**PROBLEM REQUIREMENTS**. Pull out all lines from the listing below in which the word "import" appears.

◆ ◆ ◆ ◆

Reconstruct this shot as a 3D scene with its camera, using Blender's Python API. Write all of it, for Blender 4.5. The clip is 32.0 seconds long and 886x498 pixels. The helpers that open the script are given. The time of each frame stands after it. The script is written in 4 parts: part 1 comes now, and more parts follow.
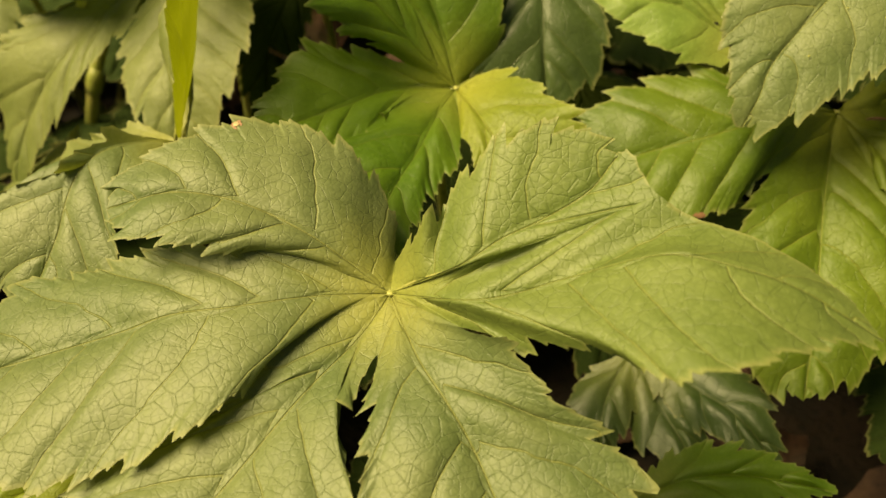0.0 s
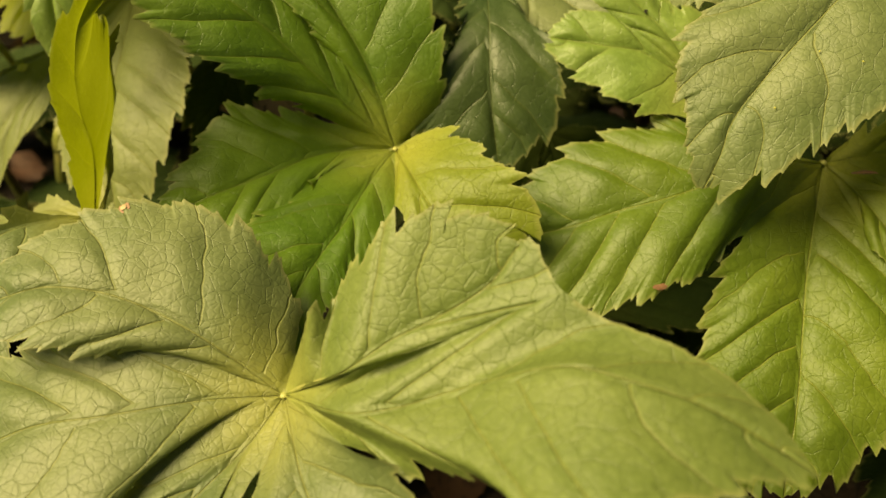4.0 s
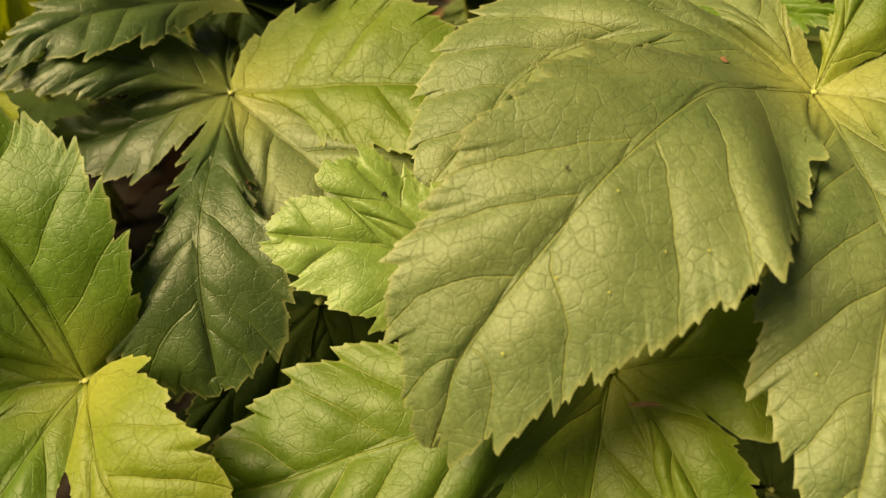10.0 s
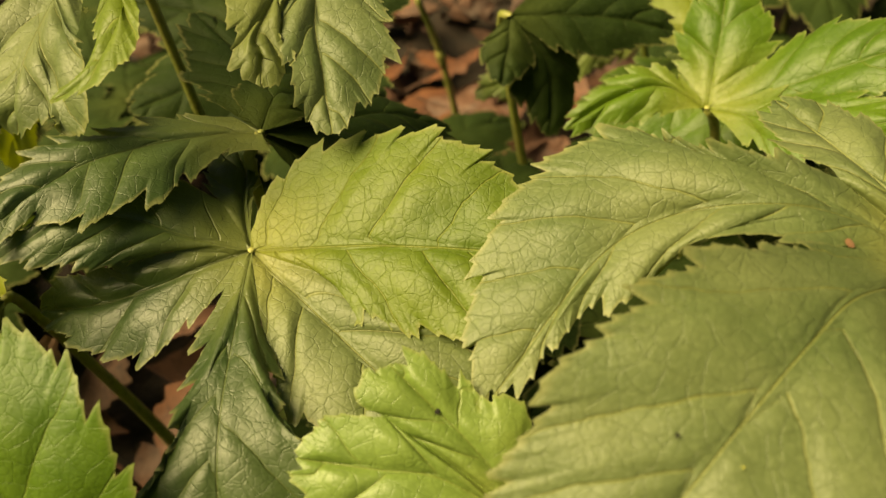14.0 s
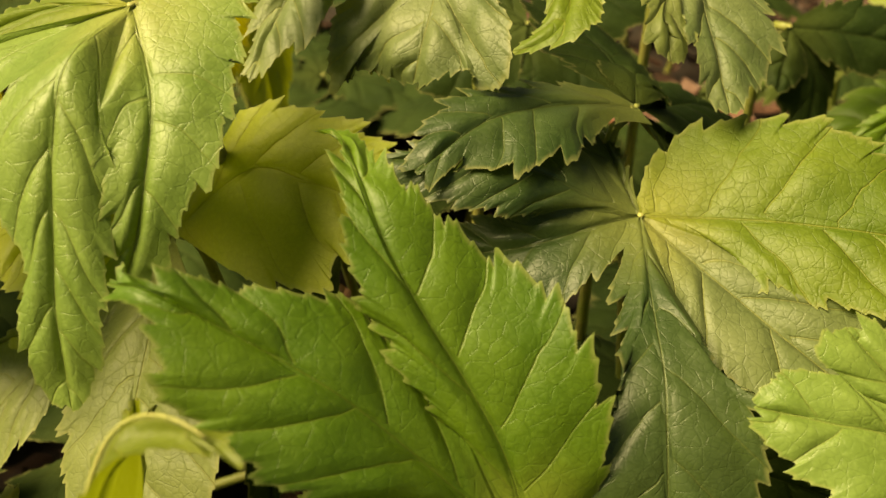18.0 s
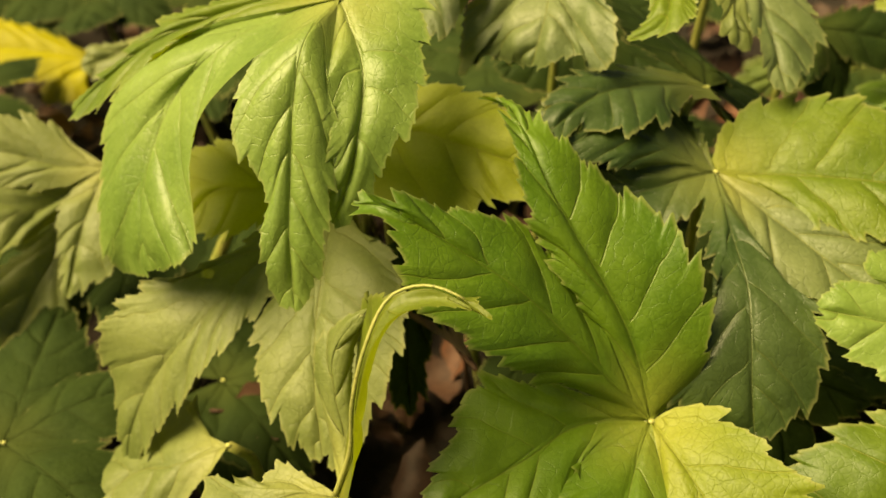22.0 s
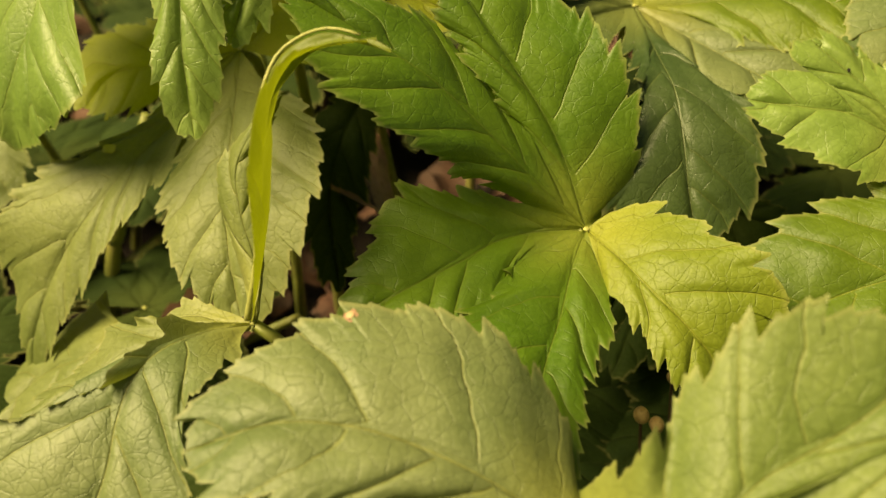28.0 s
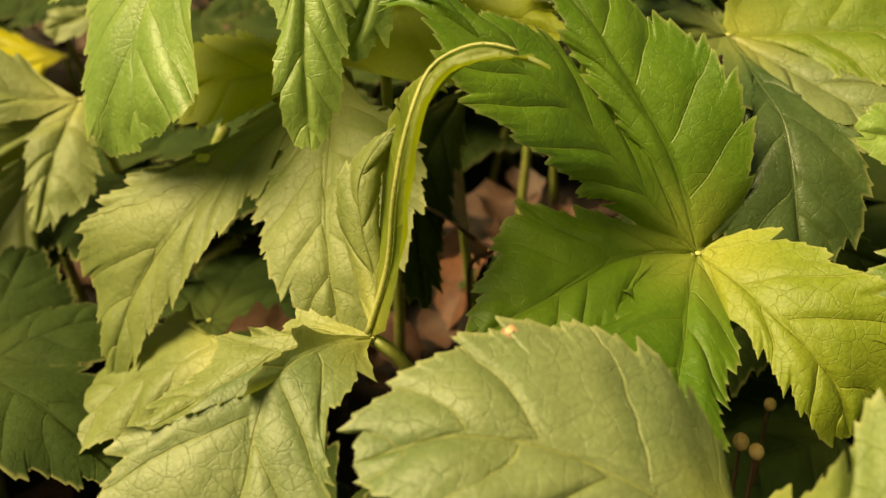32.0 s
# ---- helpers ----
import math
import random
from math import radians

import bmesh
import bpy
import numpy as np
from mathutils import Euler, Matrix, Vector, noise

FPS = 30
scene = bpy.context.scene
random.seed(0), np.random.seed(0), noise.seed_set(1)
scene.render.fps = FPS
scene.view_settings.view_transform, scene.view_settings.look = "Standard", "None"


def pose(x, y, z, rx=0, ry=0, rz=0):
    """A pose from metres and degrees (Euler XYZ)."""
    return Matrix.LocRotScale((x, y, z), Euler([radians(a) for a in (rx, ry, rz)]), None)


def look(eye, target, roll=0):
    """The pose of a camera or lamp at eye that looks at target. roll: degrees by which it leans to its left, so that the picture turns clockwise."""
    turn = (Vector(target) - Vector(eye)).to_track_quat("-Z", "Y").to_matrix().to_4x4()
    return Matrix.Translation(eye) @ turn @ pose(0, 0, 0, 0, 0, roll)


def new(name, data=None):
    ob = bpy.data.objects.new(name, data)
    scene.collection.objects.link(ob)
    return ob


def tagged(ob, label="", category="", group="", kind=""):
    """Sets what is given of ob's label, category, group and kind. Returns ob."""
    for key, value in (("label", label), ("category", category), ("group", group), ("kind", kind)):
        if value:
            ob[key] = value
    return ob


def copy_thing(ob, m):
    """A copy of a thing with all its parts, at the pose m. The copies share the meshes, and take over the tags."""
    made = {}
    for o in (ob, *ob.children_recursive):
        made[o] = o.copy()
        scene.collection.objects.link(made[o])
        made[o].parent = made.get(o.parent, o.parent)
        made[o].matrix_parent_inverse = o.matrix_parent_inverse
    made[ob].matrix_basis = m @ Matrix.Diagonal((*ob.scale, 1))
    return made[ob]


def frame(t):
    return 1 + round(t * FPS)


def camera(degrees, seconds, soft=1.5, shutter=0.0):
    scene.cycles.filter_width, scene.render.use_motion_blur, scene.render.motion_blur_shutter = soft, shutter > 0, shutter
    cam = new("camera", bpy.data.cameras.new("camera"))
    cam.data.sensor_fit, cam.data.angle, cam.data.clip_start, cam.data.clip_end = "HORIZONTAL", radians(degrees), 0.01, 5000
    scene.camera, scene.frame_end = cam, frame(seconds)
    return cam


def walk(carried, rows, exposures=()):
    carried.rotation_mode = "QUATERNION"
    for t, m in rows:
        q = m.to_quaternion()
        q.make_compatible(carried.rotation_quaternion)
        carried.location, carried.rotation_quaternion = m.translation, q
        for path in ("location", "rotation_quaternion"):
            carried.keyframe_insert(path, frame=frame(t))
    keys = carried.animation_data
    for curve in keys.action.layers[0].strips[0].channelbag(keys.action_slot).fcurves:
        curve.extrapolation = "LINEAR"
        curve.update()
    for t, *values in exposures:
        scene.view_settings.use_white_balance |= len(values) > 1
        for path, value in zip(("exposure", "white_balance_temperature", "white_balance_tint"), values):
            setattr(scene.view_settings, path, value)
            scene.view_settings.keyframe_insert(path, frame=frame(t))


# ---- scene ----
cam = camera(55.3, 32.0, soft=1.6)
cam.data.dof.use_dof, cam.data.dof.focus_distance, cam.data.dof.aperture_fstop = True, 0.205, 14.0
METRES, EYE, TILT, LEAN, TURN = 0.6, 0.28, -42.0, 0.0, 0.0
ROWS = [
    (0.0, 0.0, 0.0, 0.0, 0.0, 0.0, -0.0),
    (0.5, 0.014, 0.0085, 0.0067, 0.27, 0.46, -0.05),
    (1.0, 0.0234, 0.0156, 0.0091, 0.66, 1.03, -0.03),
    (1.5, 0.029, 0.0236, 0.0096, 1.13, 1.22, 0.02),
    (2.0, 0.0335, 0.0259, 0.0163, 1.68, 1.24, 0.31),
    (2.5, 0.0454, 0.0377, 0.0143, 2.34, 1.13, 0.63),
    (4.5, 0.0643, 0.0424, 0.0325, 4.27, 1.45, 1.2),
    (5.0, 0.0746, 0.0482, 0.0397, 4.48, 1.33, 1.44),
    (5.5, 0.084, 0.0585, 0.0471, 4.39, 1.32, 1.84),
    (6.0, 0.103, 0.0692, 0.0571, 4.61, 1.43, 2.09),
    (6.5, 0.1102, 0.0747, 0.067, 4.64, 1.48, 2.61),
    (7.0, 0.1081, 0.0857, 0.0809, 4.68, 0.99, 3.1),
    (7.5, 0.1242, 0.0944, 0.0968, 4.35, 1.08, 3.62),
    (8.0, 0.1321, 0.0912, 0.0954, 4.29, 1.19, 3.86),
    (8.5, 0.1574, 0.1023, 0.1012, 3.83, 1.19, 4.11),
    (9.0, 0.1637, 0.1127, 0.1066, 3.6, 1.07, 4.24),
    (9.5, 0.1694, 0.1211, 0.1121, 3.76, 1.08, 4.18),
    (10.0, 0.1763, 0.1276, 0.1242, 3.71, 0.88, 4.4),
    (10.5, 0.1836, 0.131, 0.1298, 3.8, 0.54, 4.68),
    (11.0, 0.1847, 0.1362, 0.1443, 3.78, 0.39, 4.91),
    (11.5, 0.1994, 0.1417, 0.1607, 3.63, -0.04, 5.45),
    (12.0, 0.2017, 0.1472, 0.1752, 3.76, -0.39, 6.14),
    (12.5, 0.1958, 0.1548, 0.1846, 4.1, -0.84, 6.37),
    (13.0, 0.1825, 0.1708, 0.2, 4.4, -0.46, 6.04),
    (13.5, 0.1741, 0.1829, 0.2045, 4.79, -0.26, 5.59),
    (15.5, 0.1034, 0.1803, 0.217, 4.63, -0.03, 2.93),
    (16.0, 0.0751, 0.1748, 0.2135, 4.54, 0.28, 2.2),
    (16.5, 0.0536, 0.1666, 0.2132, 4.7, 0.5, 1.29),
    (17.0, 0.037, 0.1675, 0.2057, 4.38, 0.57, 0.85),
    (17.5, 0.015, 0.1595, 0.2003, 4.08, 0.75, 0.14),
    (18.0, -0.0083, 0.1533, 0.1915, 3.47, 0.91, -0.69),
    (18.5, -0.0289, 0.1387, 0.1881, 3.5, 1.01, -1.67),
    (19.0, -0.0329, 0.1283, 0.1875, 3.27, 1.27, -1.97),
    (19.5, -0.0534, 0.1111, 0.1776, 2.94, 1.37, -2.05),
    (20.0, -0.0887, 0.0939, 0.1702, 3.15, 1.16, -2.04),
    (20.5, -0.1092, 0.0824, 0.1759, 3.41, 1.39, -2.14),
    (21.0, -0.1003, 0.079, 0.1715, 2.9, 1.46, -2.01),
    (21.5, -0.0905, 0.0696, 0.1629, 2.36, 1.35, -1.71),
    (22.0, -0.0791, 0.0587, 0.156, 1.8, 1.51, -0.95),
    (22.5, -0.0856, 0.055, 0.1374, 1.36, 1.86, -0.07),
    (23.0, -0.0836, 0.0585, 0.118, 1.0, 2.4, 0.55),
    (23.5, -0.079, 0.0629, 0.1043, 0.6, 2.88, 0.89),
    (24.0, -0.0857, 0.0568, 0.1021, 0.39, 3.33, 0.96),
    (24.5, -0.0862, 0.0521, 0.0957, 0.2, 3.79, 1.1),
    (26.5, -0.0746, 0.0697, 0.0648, -0.53, 5.41, 3.1),
    (27.0, -0.0697, 0.0846, 0.0562, -0.53, 5.68, 3.44),
    (27.5, -0.0601, 0.0894, 0.045, -0.67, 5.85, 3.49),
    (28.0, -0.0624, 0.0925, 0.045, -0.6, 5.87, 3.61),
    (28.5, -0.0678, 0.0922, 0.0406, -0.58, 6.28, 3.43),
    (29.0, -0.0608, 0.1, 0.0374, -0.7, 6.87, 3.19),
    (29.5, -0.0699, 0.1055, 0.0351, -0.63, 7.25, 2.78),
    (30.0, -0.0761, 0.1023, 0.0323, -0.76, 7.31, 2.48),
    (30.5, -0.0884, 0.0948, 0.0267, -0.95, 7.39, 2.2),
    (31.0, -0.0917, 0.0941, 0.0326, -1.19, 7.47, 2.06),
    (31.5, -0.0996, 0.0955, 0.039, -1.53, 7.47, 2.0),
    (32.0, -0.1184, 0.0951, 0.0448, -1.87, 7.49, 1.94),
]
walk(cam, [(t, pose(0, 0, EYE, TILT, LEAN, TURN) @ pose(METRES * x, METRES * y, METRES * z, 90 + pitch, roll, yaw)) for t, x, y, z, yaw, pitch, roll in ROWS],
     [(0.0, 0.22, 9500, 6), (13.0, 0.23, 9500, 6), (18.0, 0.40, 9500, 6), (24.0, 0.45, 9500, 6), (28.0, 0.38, 9500, 6), (31.0, 0.33, 9500, 6), (32.0, 0.43, 9500, 6)])

# ---- world and light ----
world = bpy.data.worlds.new("sky")
scene.world = world
world.use_nodes = True
SUN_ELEVATION, SUN_AZIMUTH = radians(57), radians(-100)
sky = world.node_tree.nodes.new("ShaderNodeTexSky")
sky.sky_type, sky.sun_disc = "NISHITA", False
sky.sun_elevation, sky.sun_rotation = SUN_ELEVATION, SUN_AZIMUTH
world.node_tree.links.new(sky.outputs[0], world.node_tree.nodes["Background"].inputs[0])
world.node_tree.nodes["Background"].inputs[1].default_value = 0.025
sun_data = bpy.data.lights.new("sun", "SUN")
sun_data.energy, sun_data.angle, sun_data.color = 6.9, radians(42), (1.0, 0.915, 0.61)
sun = new("sun", sun_data)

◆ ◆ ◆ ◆

**REPLY**.
import math
import random
from math import radians
import bmesh
import bpy
import numpy as np
from mathutils import Euler, Matrix, Vector, noise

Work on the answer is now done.